The voice acting was a little more mature in FFX - the lost-in-translation Japanese sighs and gasps at the tiniest of movements were not as noticeable. As Jessica Chobot of IGN put it, “There is more gasping sound effects in FFXIII than an 80s porn. I don’t know how much I can take before throwing it out the window.” This is due to Hope and Vanille's dialog, which is mostly either constant annoyance or flood of overemotional whining. Snow’s character also suffers in personality as he is an obvious clone of Zell from FFVIII and is constantly repeating phrases about how he’s a hero. FFVII’s characters excelled because they were all tough, strong characters who revealed their softer, wounded sides only when appropriate. FFX’s voice acting also introduced an extra element: a second language called Al Bhed. Characters switched between Al Bhed and the game’s local language (English in my case) and the player could do side quests to eventually translate the Al Bhed subtitles, adding an extra layer to the game’s dialog. The mood fit better with the story as well. Most of the characters (except for Tidus and Rikku) were forlorn, tired, and brave for the sake of bravery. FFXIII’s characters, though faced with a terrible dilemma, still feel a bit shallow about the whole thing as if they’re just rolling with wherever the world takes them without reflecting any deeper than the idea that doing x = y and not doing x = z. I am a firm believer that dialog which may sound great in speech bubbles translates terribly out loud, and FFXIII is a prime example of this. I curse the day JRPGs utilized full voice acting.
Character development was better in FFX as well. FFXIII gives players a good amount of information about the personalities and some background of the protagonists, but we really only know what they were doing up to a week before the game begins, with a few other tidbits here and there. FFX’s characters are delved much deeper, bringing insight not only into their pasts but into their views on life, duty, friendship, and the world - but in a way that felt individual to those characters. FFXIII’s characters feel more like generic anime characters with shallow ideas of friendship and all that but no ideas that could be considered specific to their character. And unfortunately, the villains in the game are not very fleshed out at all, especially compared to the humanity Sephiroth brought to JRPGs, the misconceptions of Sorceress Edea, and the way Kefka continually proved with each appearance that he was crazier than the last time you met him and willing to go farther and farther to acquire more power.
So with all these gripes why am I still enjoying FFXIII? Unfortunately, I can’t give a clear explanation, though I will say this: With all its flaws the game remains good by differentiating itself from its predecessors, and the linearity of the game works incredibly well with the constantly progressing on-the-run storyline.

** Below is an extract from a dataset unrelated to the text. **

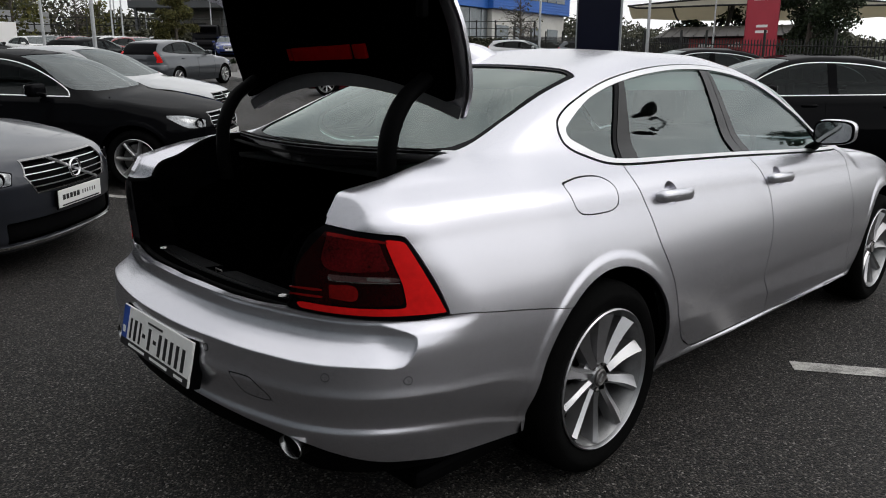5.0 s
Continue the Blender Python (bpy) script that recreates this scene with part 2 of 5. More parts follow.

The ATB-only Paradigm control-one-character system is a great way to include battles and stat progression while eliminating the feeling of constant grinding, and the high level character-specific attacks are very satisfying. Past JRPGs often made battling enemies feel like a chore that impedes the story, but FFXIII’s system is fast-paced lets you focus on the story.
The game had me sold at two points, very spaced out from one another: My first fight with an Alpha Behemoth (the first challenging enemy that required paradigm shifts to strategize) and the arrival on Gran Pulse. The latter was so rich with atmosphere that it blew my mind a bit.
I liked starting the game in the middle of the characters’ stories, not having to piece together some unfortunate main character’s memory of why they’re so awesome. I liked that everything was an event. And I liked that FFXIII is a game built for someone like me, who has grown up through many FF title releases but am an adult now, with an adult job and have limited time to play. Save points are everywhere, there’s a retry option if you lose a fight, and there’s a text database in case you don’t play for a while and want to refresh your memory (there’s even a chapter summary while the save file loads). Everything in the game is built so your gaming experience constantly moves quickly and gives you plenty of stopping points, including a pause feature on cut scenes. And yes, some of this quickness may leave the player with a feeling that they could have learned much more about the world they were playing in, but the overall experience was a solid one. Hopefully the ending confirms that notion.